Monday, September 19, 2011

To what extent is Hamlet's will free?

His "to be or not to be" speech, is about the will to live. It is his choice whether to live (be) or not, so his free will starts with this most fundamental choice. In choosing to 'not exist,' he'd be escaping the external forces of history which have put him in an unfortunate situation. On the other hand, in choosing to be, he can then do his best to exercise his free will against, or in spite of, those forces.

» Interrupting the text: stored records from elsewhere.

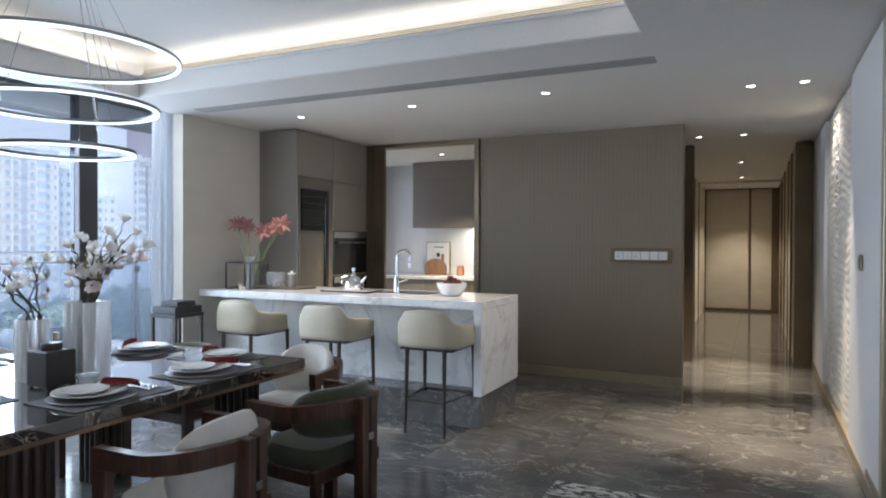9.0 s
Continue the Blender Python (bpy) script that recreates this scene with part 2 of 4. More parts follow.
# ---- building helpers ----
def link(name, bm, material, parent=None, label="", smooth=False):
    me = bpy.data.meshes.new(name)
    bmesh.ops.recalc_face_normals(bm, faces=bm.faces)
    bm.to_mesh(me)
    bm.free()
    me.materials.append(material)
    if smooth:
        for p in me.polygons:
            p.use_smooth = True
        me.set_sharp_from_angle(angle=radians(42))
    ob = new(name, me)
    if parent:
        ob.parent = parent
    if label:
        ob["label"] = label
    return ob


def part(name, bm, material, parent, label="", smooth=False):
    return link(name, bm, material, parent, label, smooth)


def thing(name, at, label, category, group="", rz=0, kind=""):
    e = new(name)
    e.empty_display_size = 0.1
    e.matrix_basis = pose(*at, 0, 0, rz)
    return tagged(e, label, category, group, kind)


def box(x0, y0, z0, x1, y1, z1, bevel=0.0, bm=None, seg=1):
    b = bmesh.new()
    vs = [b.verts.new((x, y, z)) for x in (x0, x1) for y in (y0, y1) for z in (z0, z1)]
    for q in ((0, 1, 3, 2), (4, 6, 7, 5), (0, 4, 5, 1), (2, 3, 7, 6), (0, 2, 6, 4), (1, 5, 7, 3)):
        b.faces.new([vs[i] for i in q])
    if bevel:
        bmesh.ops.bevel(b, geom=list(b.edges), offset=bevel, segments=seg, profile=0.5, affect="EDGES")
    if bm is None:
        return b
    return merge(bm, b)


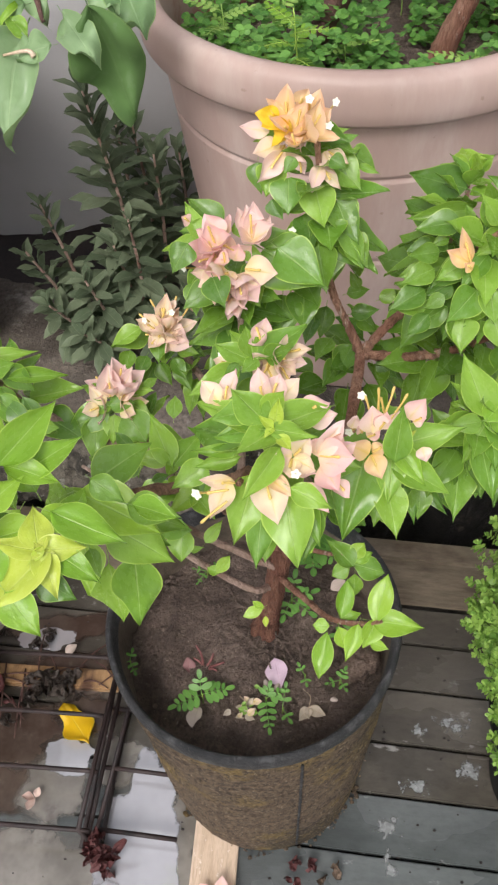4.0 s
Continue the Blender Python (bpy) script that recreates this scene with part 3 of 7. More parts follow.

To be sure, he is at the mercy of external forces. Claudius murders his father, marries his mother and his father's ghost demands revenge. Call it fate, god's will, dumb luck, etc., these events are beyond his control. Hamlet exercises his free will in how he plays and manipulates the 'players' (the characters in the play, Hamlet), who cause these events. He delays killing Claudius, to the ghost's dismay. He uses "The Mousetrap" to reveal Claudius' sin in front of the court. Prior to this, he resists killing Claudius while he's praying because this would be a better death than the one his father had. So, in waiting to expose Claudius in the most dramatic way possible, Hamlet is in charge of when the play's dramatic end occurs. Using the play (within the play), "The Mousetrap," Shakespeare is underscoring a kind of self-reflexivity. And it is this: The 'method to his madness' was Hamlet's manipulative method. He bewilders the other characters (Ophelia most harshly) in such a way that he not only wishes to control events, but the other characters' minds as well. Recall the line, "The play's the thing wherein I'll catch the conscience of the king." Since he manipulates events and characters' thoughts as well, he is, in a sense, writing what happens: he's writing his own play. Writing your own future is as free as it gets. But clearly, his mother's death and probably his own were not part of his plan. So he has free will to choose certain things, but he is at the mercy of the outcome: the dynamics of cause and effect.